Qwen 3.6 27B outperforms GPT and Gemini on HTML canvas animation coding
A local-LLM practitioner benchmarked Qwen 3.6 quantized models against Claude, GPT, and Gemini on a dense HTML5 canvas animation prompt, finding the 27B Q4_K_M build ranked second overall for realistic parallax driving scenes.
A practitioner tested Qwen 3.6 quantized models against frontier APIs on a coding primitive this week: generating a single-file HTML canvas animation of a side-view car driving through layered parallax scenery. The test prompt asked for spinning wheels, subtle chassis motion, multi-speed background layers, and cinematic lighting—all in vanilla JavaScript with no libraries. The same prompt ran through Claude Sonnet 4.6 Thinking, Gemini 3.1 Pro Thinking, GPT 5.4 Thinking, and Kimi k2.6 Thinking via Perplexity, then against seven local Qwen and Gemma quantizations on a Ryzen 5 5600 with 24 GB DDR4-3200 and an RX 5700 XT 8GB.
Kimi k2.6 Thinking ranked first for visual polish, but Qwen 3.6 27B Q4_K_M—running locally at 2.70 tokens per second—placed second, ahead of both the Claude-distilled 27B variant and the frontier Gemini and GPT entries. The tester noted the local 27B build delivered stronger parallax layering and road feel than expected, producing output that held its own against models accessed through paid API subscriptions.
Inference speeds and hardware
All models ran on consumer hardware: a six-core Ryzen 5 5600, 24 GB DDR4-3200 RAM, and an 8 GB RX 5700 XT. The 27B Q4_K_M models achieved 2.65–2.70 tok/s, while the 9B build hit 50 tok/s and the 4B Q4_K_M variant peaked at 80 tok/s. Gemma-4-31b-it managed 1.91 tok/s. The 35B A3B quant reached 12.13 tok/s. Some 4B runs used internet reasoning, though the 27B builds did not.

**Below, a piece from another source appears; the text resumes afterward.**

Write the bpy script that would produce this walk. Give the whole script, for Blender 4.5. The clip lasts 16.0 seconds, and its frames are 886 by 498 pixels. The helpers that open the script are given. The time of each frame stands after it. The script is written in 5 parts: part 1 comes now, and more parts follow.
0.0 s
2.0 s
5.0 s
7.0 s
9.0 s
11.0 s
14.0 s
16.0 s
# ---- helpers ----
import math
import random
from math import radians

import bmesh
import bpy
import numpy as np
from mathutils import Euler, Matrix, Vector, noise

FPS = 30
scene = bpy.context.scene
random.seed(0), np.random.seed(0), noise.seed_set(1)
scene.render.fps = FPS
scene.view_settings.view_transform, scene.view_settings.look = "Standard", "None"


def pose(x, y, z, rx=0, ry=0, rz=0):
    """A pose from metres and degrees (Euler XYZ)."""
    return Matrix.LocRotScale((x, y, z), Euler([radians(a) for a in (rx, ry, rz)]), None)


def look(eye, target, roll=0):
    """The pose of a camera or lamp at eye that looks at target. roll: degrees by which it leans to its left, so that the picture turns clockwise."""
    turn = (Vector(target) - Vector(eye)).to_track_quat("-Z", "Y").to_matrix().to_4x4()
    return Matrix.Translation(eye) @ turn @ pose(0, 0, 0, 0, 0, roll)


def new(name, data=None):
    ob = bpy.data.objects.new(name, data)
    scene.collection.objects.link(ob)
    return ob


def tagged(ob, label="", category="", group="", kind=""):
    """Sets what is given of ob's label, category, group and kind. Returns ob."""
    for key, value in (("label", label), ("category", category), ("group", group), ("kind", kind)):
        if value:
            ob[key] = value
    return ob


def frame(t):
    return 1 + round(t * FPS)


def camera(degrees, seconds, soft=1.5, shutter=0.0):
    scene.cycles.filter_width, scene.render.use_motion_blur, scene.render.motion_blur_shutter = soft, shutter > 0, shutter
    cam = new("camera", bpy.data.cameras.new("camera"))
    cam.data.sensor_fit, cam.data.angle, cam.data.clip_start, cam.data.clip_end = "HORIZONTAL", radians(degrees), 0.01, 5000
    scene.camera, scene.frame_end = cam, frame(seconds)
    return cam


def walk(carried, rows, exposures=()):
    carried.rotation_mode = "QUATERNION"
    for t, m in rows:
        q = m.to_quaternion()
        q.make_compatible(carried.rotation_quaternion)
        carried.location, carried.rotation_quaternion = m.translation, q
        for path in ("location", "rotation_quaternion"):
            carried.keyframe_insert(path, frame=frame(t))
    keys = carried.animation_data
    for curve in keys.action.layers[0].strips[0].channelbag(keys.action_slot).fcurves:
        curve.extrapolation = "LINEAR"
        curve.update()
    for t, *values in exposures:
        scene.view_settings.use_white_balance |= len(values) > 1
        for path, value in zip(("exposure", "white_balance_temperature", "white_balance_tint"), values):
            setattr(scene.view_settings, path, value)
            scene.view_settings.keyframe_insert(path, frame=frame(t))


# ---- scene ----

The post included side-by-side GIFs of each model's output, showing looping canvas animations with varying degrees of wheel rotation smoothness, parallax depth, and lighting cohesion. The author emphasized this was a subjective ranking for a narrow task—realistic driving animation in a single HTML file—and that results would likely shift for other coding primitives. The comparison demonstrates that mid-sized open-weight models quantized to 4-bit can compete with frontier APIs on dense, visually demanding code generation when run on accessible consumer hardware.